The more curious of them may have prophesied something by the simple act of perceiving the quiver of a tree-branch, or the tongue of wet salt green lapping along the soundless shores of the sea, or the movement of the wind, ever so slight. But those things are so natural. In fact, they are the only natural, rhythmical things in the universe, where they have taken their place. All else is unnatural and, therefore, must not long exist.

The night before it happened, we communicated about it. We agreed, all of us, that the invaders would be taken unaware. We, like an amoeba, had taken them in to our heart. Now they were the nucleus. All we had to do to destroy them would be contrict our pseudopodes. One cosmic movement.

IT WAS a fine warm spring morning. The sky was polished and shining and the ships of men went across that sky like flecks of dream-stuff.

People were walking and talking and living the warm life. There was laughter and there was songs.

And then the mountains moved. And then the sky constricted like a blue fist And then the rivers tore wild in a torrent from their ridges. The earth crumbled, trembling. The sun glowed hot and violent.

Man and his cities were in the nucleus of all this.

We killed them. We crushed them and destroyed them. Every one of them.

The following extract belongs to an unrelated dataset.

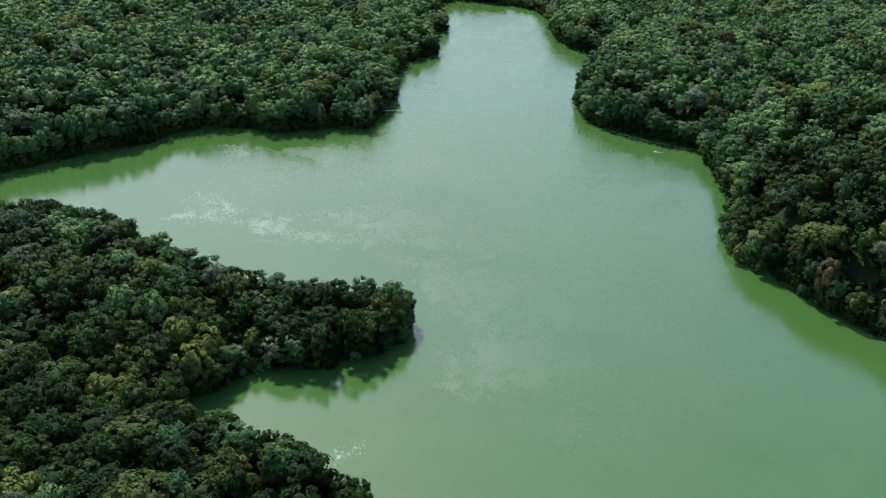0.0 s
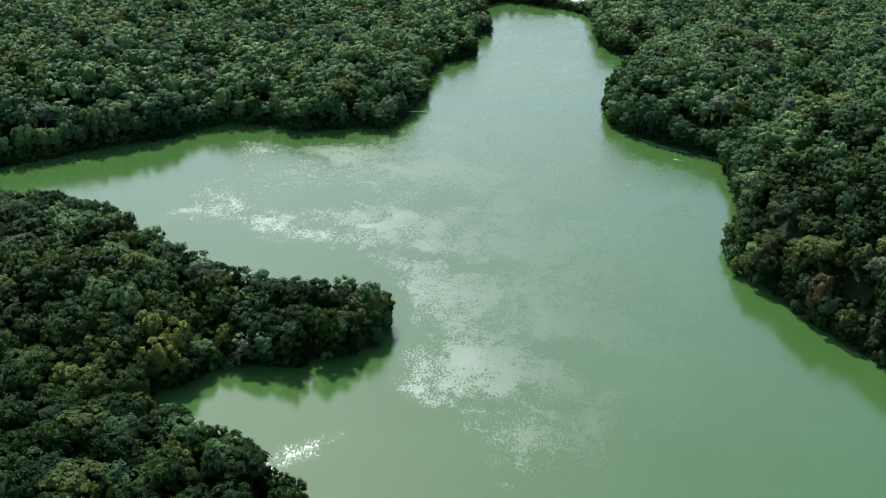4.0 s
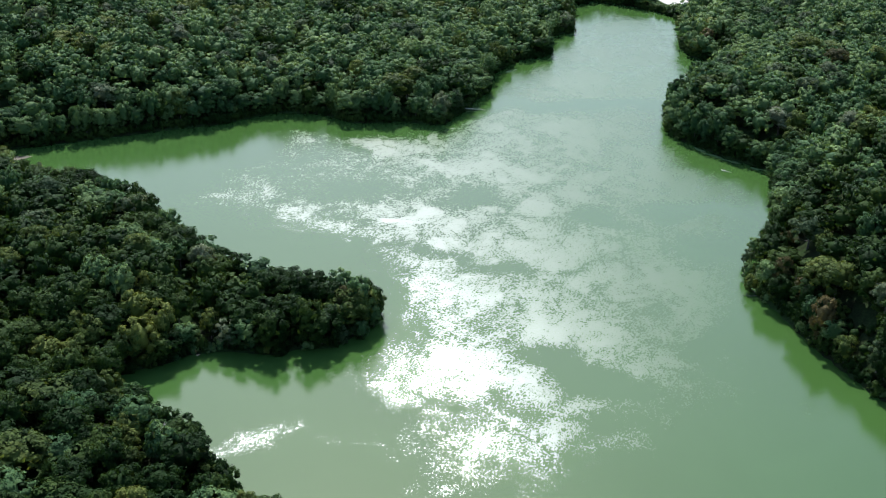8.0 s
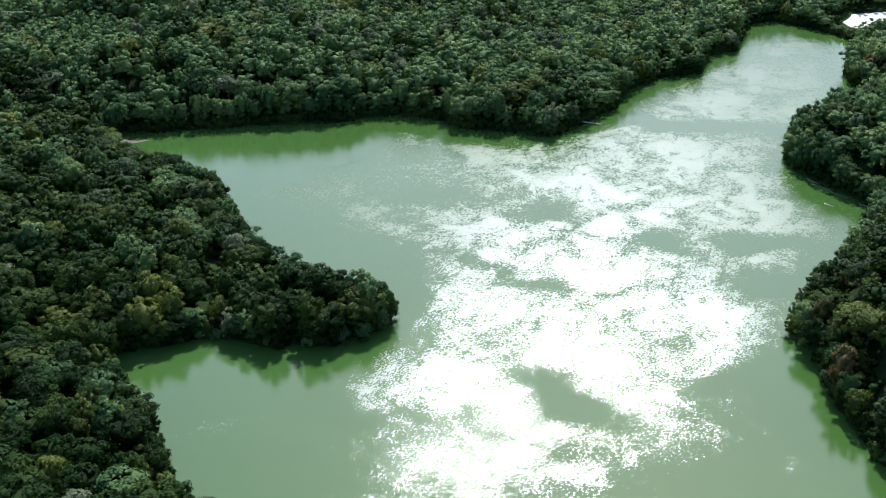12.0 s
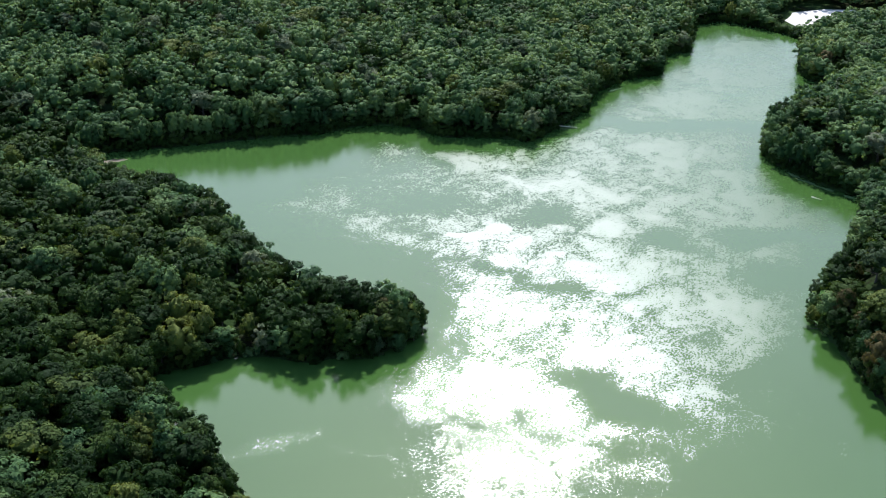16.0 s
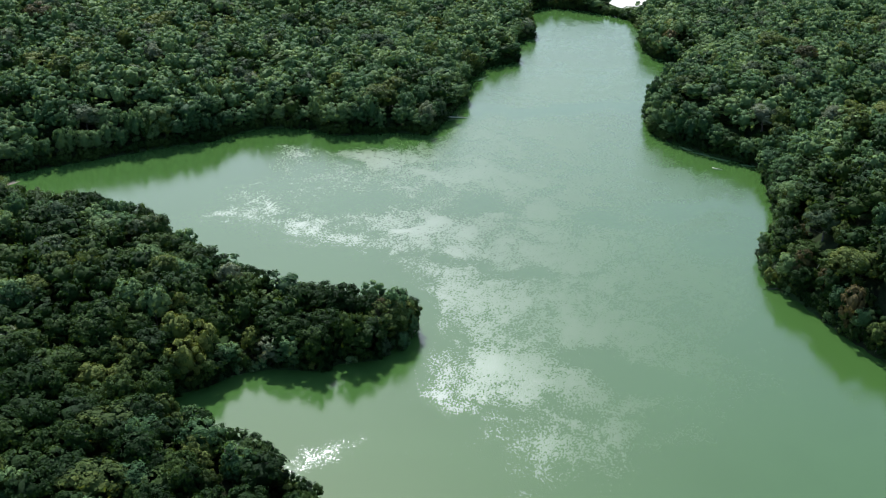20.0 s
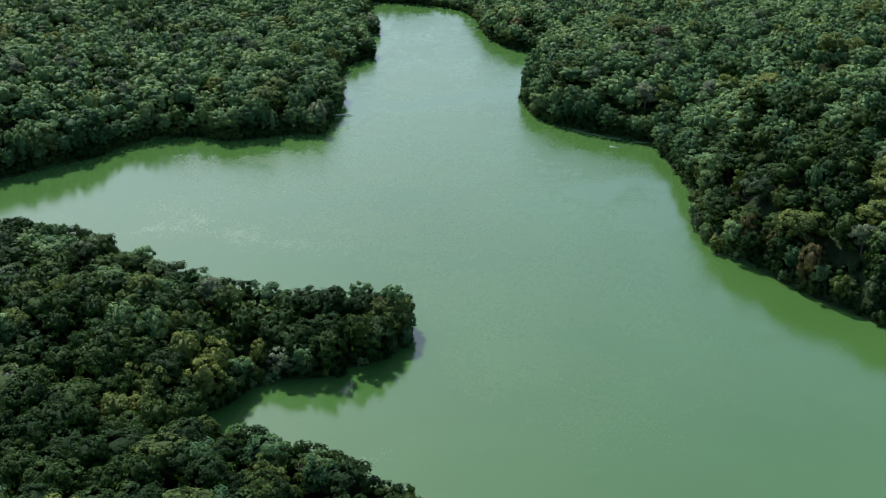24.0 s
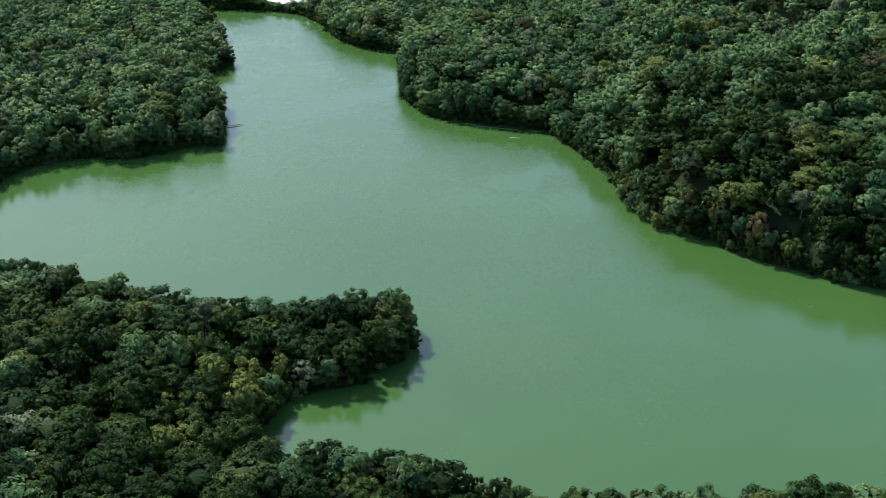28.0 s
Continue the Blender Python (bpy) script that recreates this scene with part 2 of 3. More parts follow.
def from_outline(x, y, outline):
    """Metres to the outline, negative inside it, for arrays of places."""
    x, y = np.asarray(x, float), np.asarray(y, float)
    best, inside = np.full(x.shape, 1e9), np.zeros(x.shape, bool)
    for (ax, ay), (bx, by) in zip(outline, outline[1:] + outline[:1]):
        dx, dy = bx - ax, by - ay
        u = np.clip(((x - ax) * dx + (y - ay) * dy) / (dx * dx + dy * dy), 0, 1)
        best = np.minimum(best, np.hypot(x - ax - u * dx, y - ay - u * dy))
        if dy:
            cross = (ay > y) != (by > y)
            inside ^= cross & (x < ax + (y - ay) / dy * dx)
    return np.where(inside, -best, best)


# Which way land lies from the outline.
SIDE = 1.0 if from_outline(np.array([(LAKE[3][0] + LAKE[4][0]) / 2 - (LAKE[4][1] - LAKE[3][1]) * 0.1]), np.array([(LAKE[3][1] + LAKE[4][1]) / 2 + (LAKE[4][0] - LAKE[3][0]) * 0.1]), LAKE)[0] > 0 else -1.0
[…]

Every one.

Not one escaped.

It was a triumph of nature. It was so carefully blue-printed and carried to fruition.

We killed them.

And now Xoton is quiet again. Quiet in the yellow sun, quiet in the winds from all the seas and far mountains, quiet like the spreading snow on hills in winter, like ice locking the waters of a creek. So quiet. Oh, in the name of God, so very quiet.

You who read this—in some far distant galactic sphere—look about you. Think of the sun and the sky and the world beneath your fleshy limbs.

Think long and think deep.

Are the rivers running too swiftly this spring? Is the sun too warm in the summer? Are the winds too keen in the autumns? Is the snow too deep in the winter?

Perhaps—perhaps you are living upon another Xoton.